Charming social comedy which once in motion achieves a kind of sublime, friction free state of entertainment. It draws upon the public persona of its big box office star Rex Harrison, who had a reputation as a womaniser. He plays an amnesiac who finds himself in Wales without memory, only to discover that his condition has resulted in six marriages and no divorces.
Harrison actually was eventually married six times and his philandering led to real tragedy. But this is a light comedy. They all want him back. The ballbusting lawyer (Margaret Leighton) hired to defend the bigamist, falls in love with him, as do the women on the jury. In a case of life imitating art, Rex began an affair with his co-star, Kay Kendall.

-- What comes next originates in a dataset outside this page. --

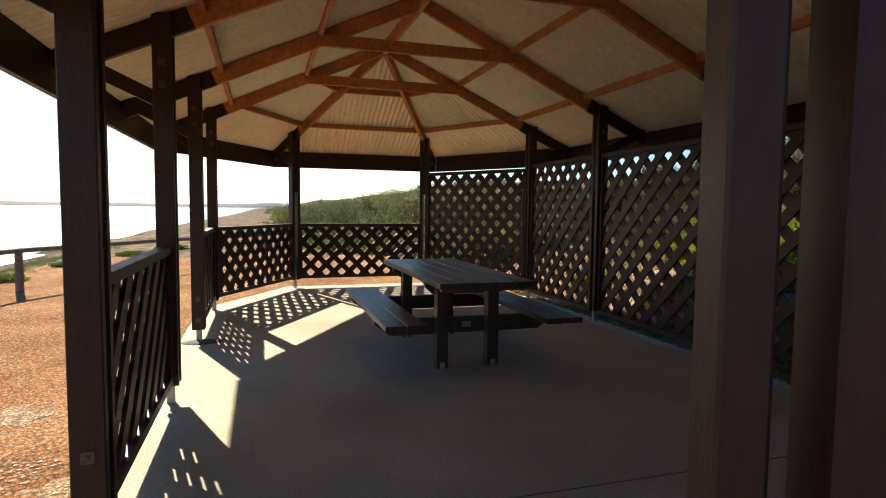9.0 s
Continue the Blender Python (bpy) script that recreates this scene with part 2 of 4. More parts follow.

This might be overkill if it wasn't for the sublime touch of everyone involved, including Harrison, who is brilliant this kind of cheerfully ludicrous fluff. There's a genuinely funny script and an experienced comedy director in Sidney Gilliatt. The lovely Technicolor adds a little sweetness. Cecil Parker as the dismayed psychiatrist is just a bonus.
It's possible that in the era of #MeToo some will find this indulgence of the male ego a turn off. But watched in the spirit of the times there is one of the wittiest British scripts of the decade. And the cast squeezes all the laughs out of every line. This is is the comedy of manners made by experts; the kind of grown up frou-frou that Lubitsch used to make.